BIZCHINA / Review & Analysis |
Not many likely to jump on investment wagon(China Daily)Updated: 2007-01-16 08:40 "We don't rule out the possibility of using further measures to curb liquidity," PBOC governor Zhou Xiaochuan said after raising bank reserve limits four times in seven months. The central bank lifted the reserve requirement by one-half percentage point each in June, July, November and early this month after leaving them unchanged for more than two years. It estimates that every increase of that size reduces the amount available for lending by 150 billion yuan ($19.25 billion). Now, by relaxing currency controls to make it easier for individuals to buy stocks and bonds abroad, the PBOC is trying a new measure to prevent cash from a record trade surplus and continuous capital inflow from going into new loans and overheating the world's fastest-growing economy.

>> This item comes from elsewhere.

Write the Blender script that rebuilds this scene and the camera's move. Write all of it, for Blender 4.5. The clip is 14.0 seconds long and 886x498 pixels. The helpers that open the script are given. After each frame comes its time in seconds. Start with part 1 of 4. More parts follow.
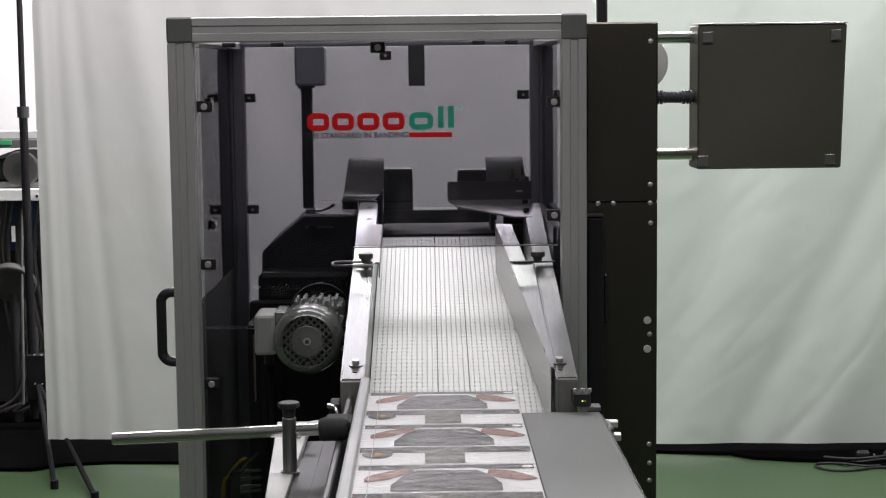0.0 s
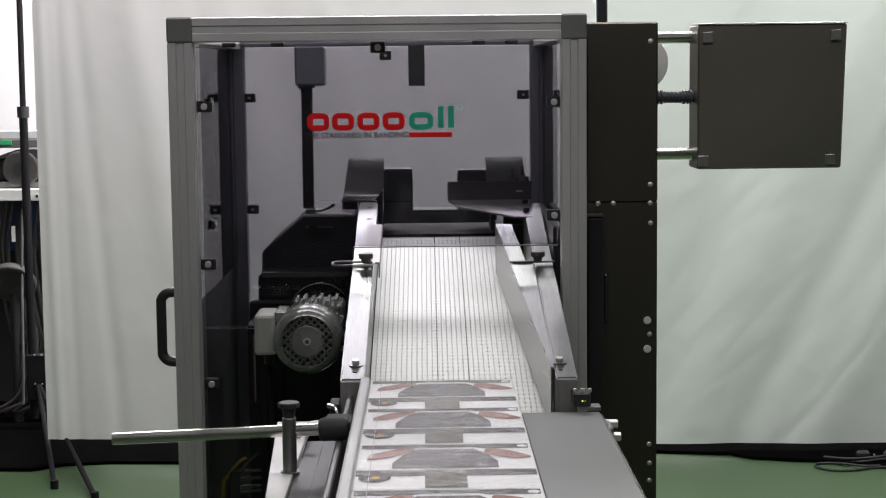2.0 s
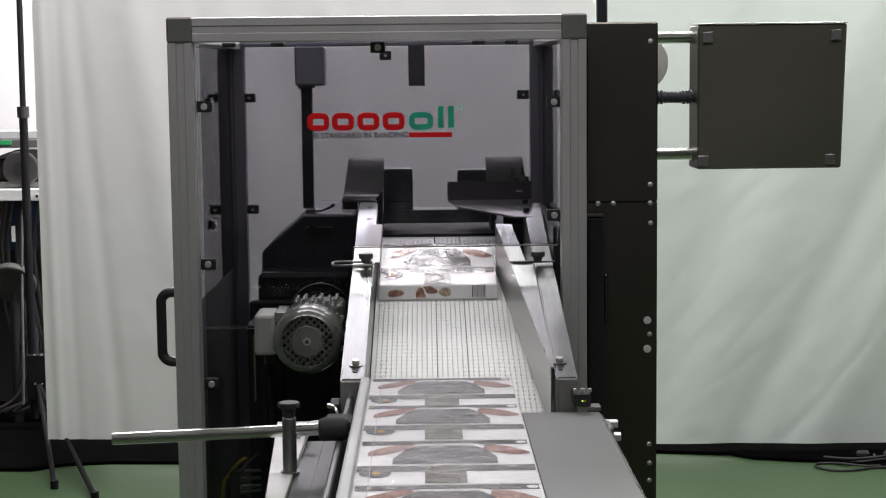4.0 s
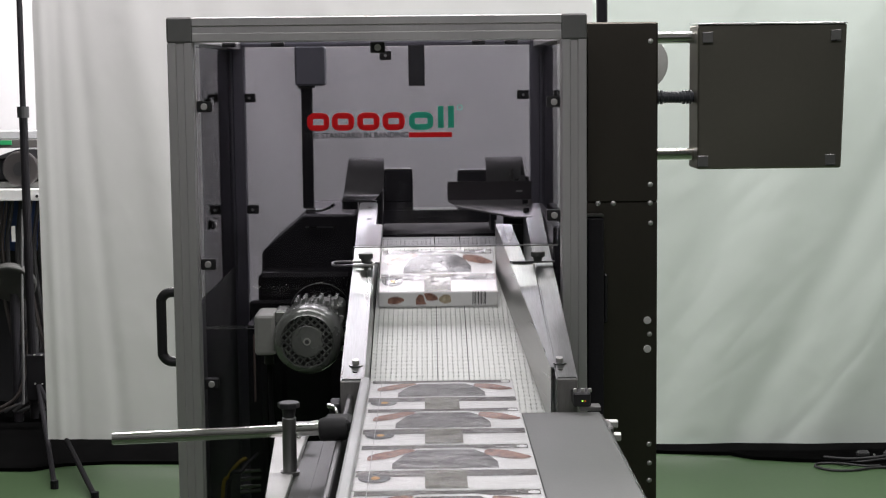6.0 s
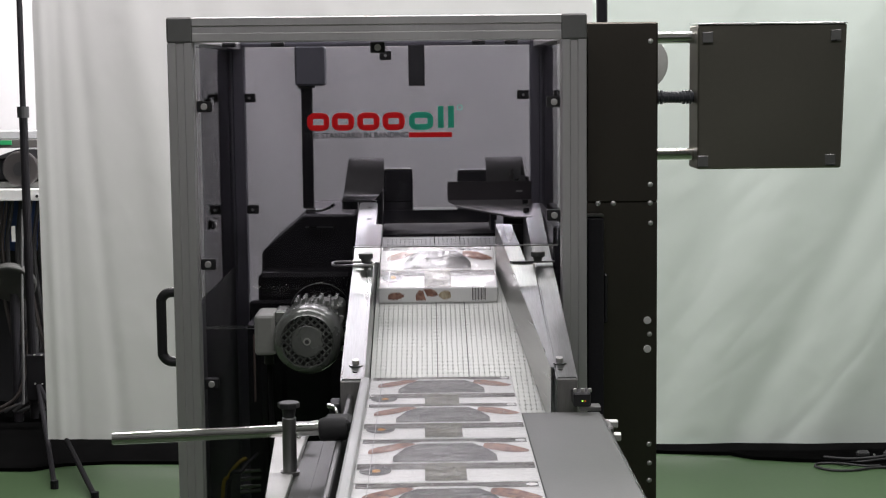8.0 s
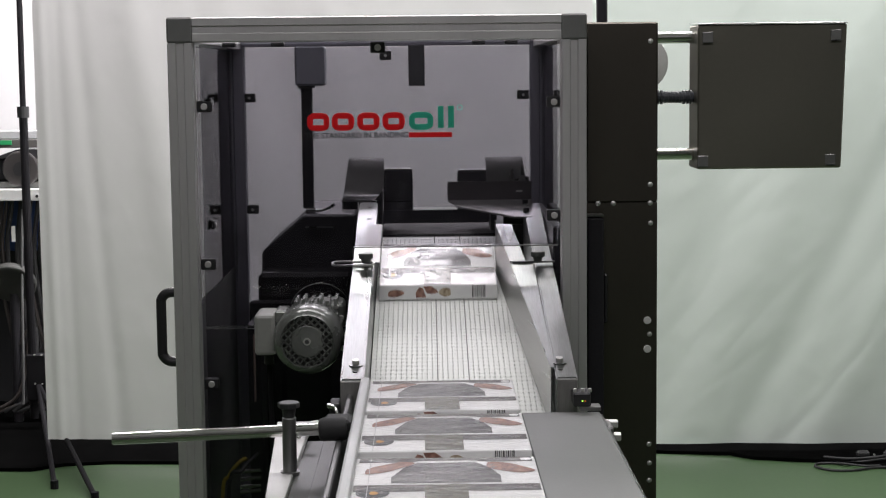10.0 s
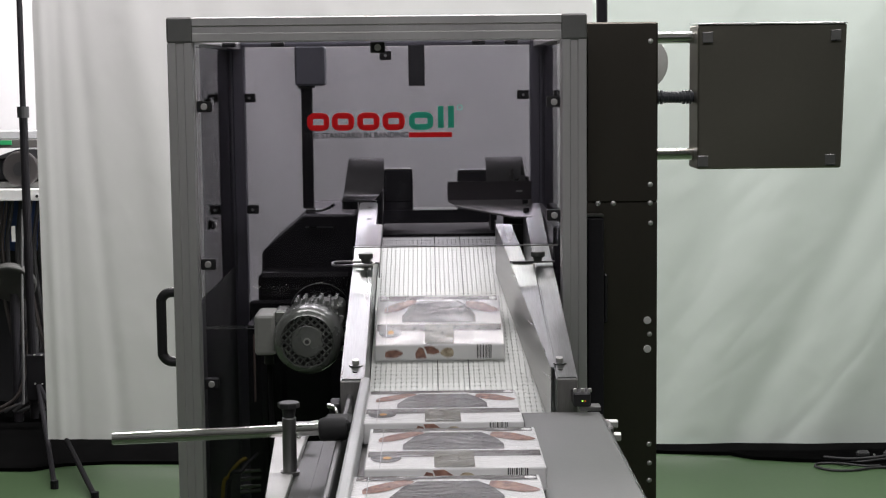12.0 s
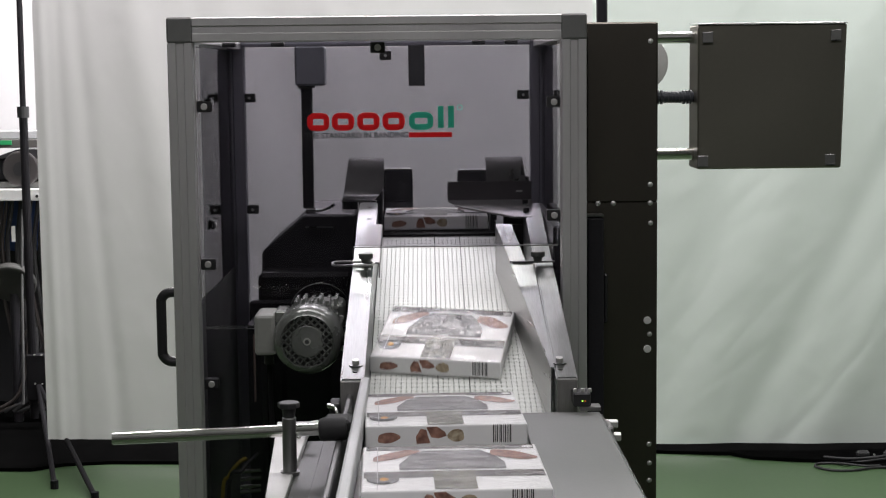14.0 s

In 1998, the quota for individual foreign exchange purchases was only $2,000. It was raised to $20,000 last May. Using a conservative estimate that only 0.2 percent of Chinese residents use their quotas to diversify their savings would mean an annual outflow of $50 billion, a report by the Hongkong Shanghai Banking Corporation (HSBC) said recently. But diversifying the savings of Chinese households still faces strong headwinds. The yuan's exchange rate against the US dollar keeps rising. The yuan ended at 7.8051 against the dollar on the last trading day of 2006. It has appreciated 5.7 per cent since the fixed exchange rate of 8.28 to the greenback was abandoned on July 21, 2005. Amid expectations that the yuan will continue to grow by about 5 percent this year, its exchange rate against the dollar already breached the 7.8 barrier last week. Also, the average Chinese individual lacks access to easier channels to invest in the global capital markets. Since the PBOC announced a set of new measures to ease its capital controls,
a dozen Chinese banks and other financial institutions have been given the green
light to invest up to $10 billion of their clients' money abroad through the
Qualified Domestic Institutional Investor (QDII) scheme. Yet, Hua An Fund Management Co is the only
finance firm to get the approval to invest abroad with a limit of $500 million.